Celebrating its 10th anniversary as a larger-than-life online, joint collaborated encyclopedia, Wikipedia is embracing its survival of the dot com bust and boom. Starting as nothing more than a non-profit, communal effort, Wikipedia has expanded into one of the largest collectivized sources of data and information that man has ever known-and we're the reason for it all.
If you weren't aware before, Wikipedia is a "open" page for thinkers, casual knowledge junkies and common folk alike to contribute articles, edit entries and collaboratively assemble knowledge and history that comes from all over the world. Critics, especially those in the field of academia, often label the site as not credible and unsuitable for use in academic research, and virtually anything that requires proper citation and attribution of sources.
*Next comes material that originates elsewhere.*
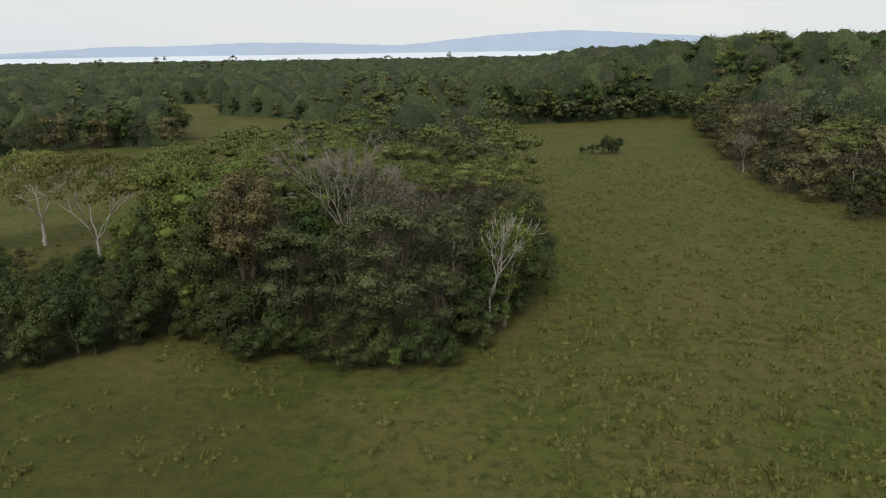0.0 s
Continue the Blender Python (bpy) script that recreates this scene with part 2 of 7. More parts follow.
M["concrete_old"] = surface("stained_concrete", (0.42, 0.39, 0.33), (0.33, 0.30, 0.25), 1.2, (0.17, 0.155, 0.13), 0.35, 0.9)
M["deck_floor"] = surface("grey_deck_tiles", (0.46, 0.43, 0.415), (0.40, 0.375, 0.36), 3, (0.33, 0.305, 0.29), 0.5, 0.7)
M["wall_white"] = surface("white_painted_wall", (0.78, 0.805, 0.87), (0.75, 0.775, 0.84), 1.5, (0.70, 0.72, 0.77), 0.6, 0.75, bump=0.05)
M["wall_cream"] = surface("cream_painted_wall", (0.50, 0.44, 0.37), (0.44, 0.385, 0.32), 1.2, (0.40, 0.35, 0.29), 0.4, 0.8, bump=0.06)
M["wall_beige"] = surface("beige_painted_wall", (0.48, 0.42, 0.37), (0.43, 0.375, 0.33), 1.2, (0.42, 0.37, 0.31), 0.4, 0.8, bump=0.06)
M["wall_orange"] = surface("orange_painted_wall", (0.62, 0.17, 0.025), (0.52, 0.135, 0.02), 1.2, (0.38, 0.11, 0.03), 0.4, 0.75, bump=0.05)
M["wall_pink"] = surface("magenta_painted_wall", (0.55, 0.025, 0.20), (0.47, 0.02, 0.165), 1.5, None, 1, 0.7, bump=0.05)
M["wall_grey"] = surface("grey_painted_and_shaded_wall", (0.34, 0.35, 0.38), (0.29, 0.30, 0.33), 1.5, (0.22, 0.22, 0.23), 0.5, 0.8, bump=0.05)
M["fascia"] = surface("dark_steel_fascia", (0.045, 0.05, 0.055), (0.03, 0.034, 0.038), 6, None, 1, 0.5, bump=0.04)
M["frame_black"] = surface("black_aluminium", (0.022, 0.023, 0.025), (0.014, 0.015, 0.016), 10, None, 1, 0.4, bump=0.02)
M["steel"] = surface("galvanised_steel", (0.52, 0.53, 0.54), (0.40, 0.41, 0.42), 8, (0.30, 0.28, 0.25), 2, 0.45, 0.6, bump=0.03)
M["wire"] = surface("fence_wire", (0.42, 0.40, 0.43), (0.33, 0.315, 0.34), 8, None, 1, 0.5, 0.5, bump=0)
M["white_pvc"] = surface("white_plastic", (0.80, 0.80, 0.78), (0.72, 0.72, 0.70), 6, (0.55, 0.53, 0.48), 1.5, 0.45, bump=0.02)
M["glass"] = glass("dark_window_glass", (0.012, 0.014, 0.016))
M["roof_teal"] = faded_paint("teal_roof_sheets", (0.085, 0.235, 0.265), (0.085, 0.235, 0.265), (0.12, 0.27, 0.29), "X", -100, 1, rust=(0.06, 0.15, 0.16))
M["roof_teal_faded"] = faded_paint("teal_roof_sheets_with_yellowed_end", (0.30, 0.29, 0.17), (0.085, 0.235, 0.265), (0.12, 0.27, 0.29), "X", -11.3, 0.15, rust=(0.075, 0.19, 0.205), limit=7.0)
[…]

The claims are generally unwarranted, though-various research, as long ago as 2005, has shown that Wikipedia is comparable in accuracy to the Encyclopedia Britannica.
One thing users often overlook is just how much regulation, editing and collaboration there really is. The Wikipedia site itself is self-regulated: the servers have built-in algorithms that detect changes to popular, preserved articles-"Abraham Lincoln," for example-and can remove blanking, factual inaccuracy and any sort of malicious activity in as quick as a few minutes, but some times can take hours for articles that are less regulated or not as preserved.
Credibility aside, it's nearly impossible to refute the overall contribution that Wikipedia has made in terms of raw, accessible information at a moment's notice. After all, most of us just Google a phrase in order to go straight to Wikipedia.